Please check above for any further ideas: The dialogue is there already, see Prepare > Keys and Links > Add Comment The default (as now) is Cell, then (as now), Row, then Column, then Data Frame. We accept limitations in the initial "system" for Comments. a) We don't have anything special in the originating data frame that shows there is a comment. (That's the red triangle in Excel. It isn't so important for us as you don't even see all of a data frame in R-Instat.) b) We add a right-click to the current Column right-click. It is a single entry, possibly in a line by itself and perhaps just below the Levels-Labels. If a column is selected then it is a column comment. If a cell is selected, then it is for that cell. There are probably buttons at the top of the dialogue with Cell, Column, Row, Data Frame as the four options. c) If Data Frame is selected, then just the Data frame control is shown. In addition there is a new Comment: control. This is a multiline field - similar to the field in PICSA > PICSA Options see below:

image

d) If Column selected, then the "usual" data selector control with Data Frame and the Variables is chosen. Plus a single receiver. If right-click was used, then that variable is selected and put into the receiver. We have a number of right-click dialogues that do this, for example right-click > Duplicate Column

image

e) If Row (or Cell) are chosen, then we have a new section with the label Row and perhaps 4 controls inside. First has with label Key, then Value 1, Value 2 and possibly Value 3. If there is no key, then ok can't be enabled. (Our problem is that row numbers are not great for us. I would be happy with row numbers for now, instead, if we can get away with them (ask @volloholic ). But we assume that these comments need key fields. So I am suggesting the row controls show the values of the key fields.)
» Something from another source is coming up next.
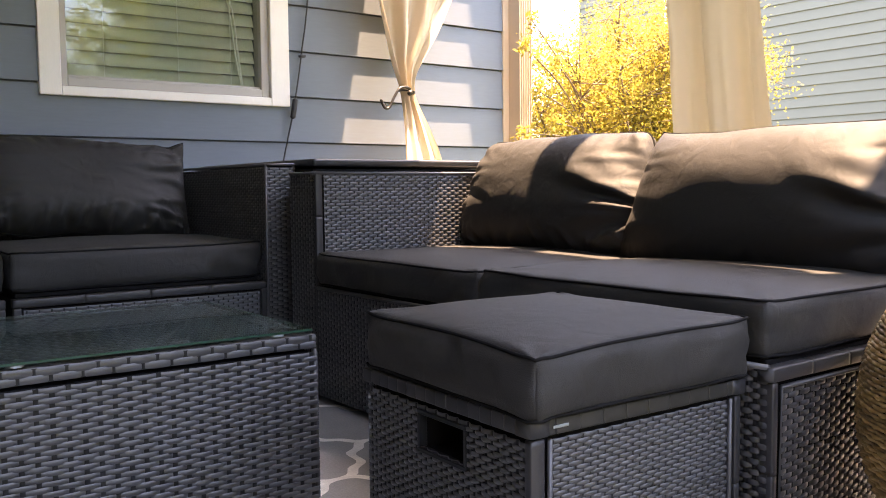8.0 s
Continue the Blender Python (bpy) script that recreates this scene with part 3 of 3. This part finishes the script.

This will bring in another limitation of the initial system. I explain with the important initial use of the Comments, namely for the climatic data. Then there are one or two key fields, namely the station name and the date. In my example the key is called namedate, i.e. the names of the 2 key fields. So the Key contains the Key namedate. Then Key 1 might contain Agadez and Key 2 has 14/06/2011.

If this is the first Comment, then perhaps the sheet is made and the first row is completed. The name of the data frame might be .comment.? or _comment_

The fields are fixed. They are perhaps 1._frame_

  1. _column_
  2. _key_
  3. _value1_
  4. _value2_
  5. _value3_ (Though in the climatic example we might just have 2 value fields - see below.)
  6. _comment_

If the data frame already exists, then the next row is added.
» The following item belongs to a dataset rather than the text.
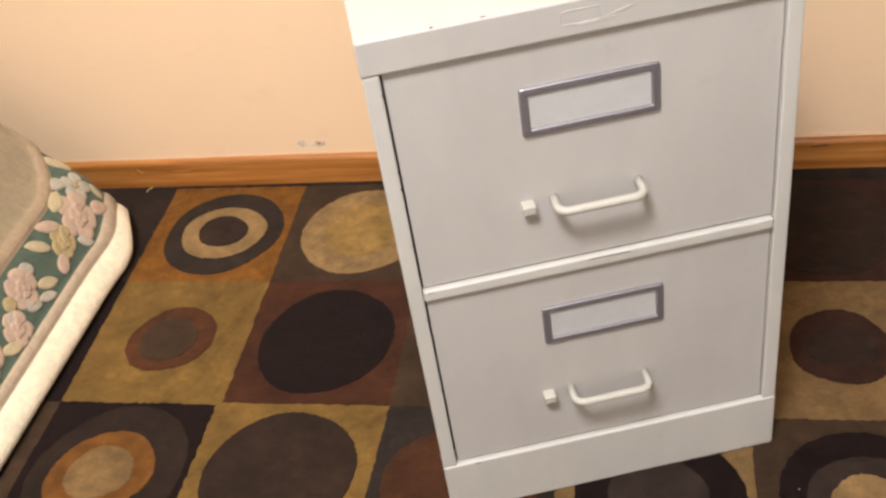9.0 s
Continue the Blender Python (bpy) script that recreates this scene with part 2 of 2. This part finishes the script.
structure("floor", rbox(X0 - 0.12, X1 + 0.12, Y0 - 0.12, WALL_Y + 0.12, -0.1, -0.002), wool("dark_floor_carpet", (70, 55, 44), G), "plain dark brown floor beneath the rug")
structure("wall_north", rbox(X0 - 0.12, X1 + 0.12, WALL_Y, WALL_Y + 0.12, -0.002, CEIL), M_WALL, "peach painted wall with scuffs near the skirting")
# unseen surfaces, tones and distances set for bounce light: pale south fills, tan sides cut
structure("wall_south", rbox(X0 - 0.12, X1 + 0.12, Y0 - 0.12, Y0, -0.002, CEIL), M_PALE, "unseen off-white wall, added to bounce fill light")
structure("wall_west", rbox(X0 - 0.12, X0, Y0, WALL_Y + 0.03, -0.002, CEIL), M_TANWALL, "unseen tan wall, toned to cut side bounce")
structure("wall_east", rbox(X1, X1 + 0.12, Y0, WALL_Y + 0.03, -0.002, CEIL), M_TANWALL, "unseen tan wall, toned to cut side bounce")
structure("ceiling", rbox(X0 - 0.12, X1 + 0.12, Y0 - 0.12, WALL_Y + 0.12, CEIL, CEIL + 0.1), M_CEIL, "unseen white ceiling that bounces light")


def baseboard():
    """A moulded board: flat face, eased top, run along the wall."""
    prof = [(SKIRT_Y - 0.0022, 0.0), (SKIRT_Y - 0.0022, 0.006), (SKIRT_Y - 0.0018, 0.014), (SKIRT_Y - 0.0005, 0.026), (SKIRT_Y, 0.031), (SKIRT_Y, 0.053), (SKIRT_Y + 0.0015, 0.0572), (SKIRT_Y + 0.004, 0.0600), (SKIRT_Y + 0.0065, 0.0613), (WALL_Y - 0.0005, 0.0618), (WALL_Y - 0.0005, 0.0)]
    bm = bmesh.new()
    xs = [X0 + (X1 - X0) * k / 60 for k in range(61)]
    rows = [[bm.verts.new((x, y + 0.0006 * math.sin(x * 9 + z * 20), z)) for y, z in prof] for x in xs]
    for a, b in zip(rows, rows[1:]):
        for k in range(len(prof)):
            bm.faces.new((a[k], a[(k + 1) % len(prof)], b[(k + 1) % len(prof)], b[k]))
    bmesh.ops.recalc_face_normals(bm, faces=bm.faces[:])
    return structure("baseboard", bm, M_WOOD, "orange-brown stained wooden baseboard with small nicks")


skirting = baseboard()


def wall_flake(outline, lift, mat, name, parent):
    bm = slab(outline, 0, lift, lift * 0.6)
    bmesh.ops.transform(bm, matrix=Matrix(((1, 0, 0, 0), (0, 0, -1, WALL_Y), (0, 1, 0, 0), (0, 0, 0, 1))), verts=bm.verts[:])
    return part(name, bm, mat, parent)


north = bpy.data.objects["wall_north"]
wall_flake(blob(-0.006, 0.087, 0.006, 0.0055, 5, 0.25), 0.0006, M_GREY, "torn_patch", north)
wall_flake(blob(-0.0025, 0.0885, 0.0028, 0.0075, 6, 0.15, turn=-0.5), 0.0018, M_PLASTER, "torn_flap", north)
wall_flake(blob(0.034, 0.086, 0.0105, 0.0066, 7, 0.25), 0.0006, M_GREY, "torn_patch", north)
wall_flake(blob(0.031, 0.0865, 0.0045, 0.0018, 8, 0.2, turn=0.5), 0.0016, M_CHIP2, "torn_flap", north)
wall_flake(blob(0.016, 0.083, 0.014, 0.004, 9, 0.2), 0.0004, M_PLASTER, "torn_patch", north)
for k, (x, z, a, b, turn, mat, kind) in enumerate([
        (0.977, 0.0842, 0.030, 0.0010, -0.02, M_SMUDGE, "scuff"), (1.287, 0.1175, 0.013, 0.0010, -0.06, M_SMUDGE, "scuff"),
        (1.295, 0.0765, 0.016, 0.0020, 0.10, M_SMUDGE, "scuff"), (1.335, 0.112, 0.034, 0.010, 0.25, M_SMUDGE, "scuff"),
        (1.02, 0.0665, 0.05, 0.0030, 0.0, M_SMUDGE, "scuff"), (1.16, 0.0665, 0.03, 0.0014, 0.0, M_SMUDGE, "scuff")]):
    wall_flake(blob(x, z, a, b, 20 + k, 0.15, turn=turn, ragged=0.0002), 0.0003 + 0.0001 * k, mat, kind, north)
for line in (((1.195, 0.0704), (1.208, 0.0716), (1.219, 0.0739), (1.229, 0.0800), (1.2387, 0.0850), (1.245, 0.0851), (1.251, 0.0826)),
             ((1.264, 0.0790), (1.276, 0.0768), (1.288, 0.0764), (1.300, 0.0789), (1.325, 0.0800)),
             ((1.1530, 0.0774), (1.1536, 0.0730), (1.1554, 0.0690), (1.165, 0.0692), (1.1746, 0.0686))):
    part("paint_crack", tube([(x, WALL_Y, z) for x, z in line], 0.0005, 6), M_CRACK, north)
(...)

There is one other limitation that we accept for now. The comment data frame assumes the key fields have the same structure from all data frames that provide comments in a given data book. So in the climatic example the first field is the name, so probably a factor and the second is a date. If comments are added from more sheets then this structure is the same. (The alternative is to allow any structure, but then the value fields m ight become character types to accommodate anything.)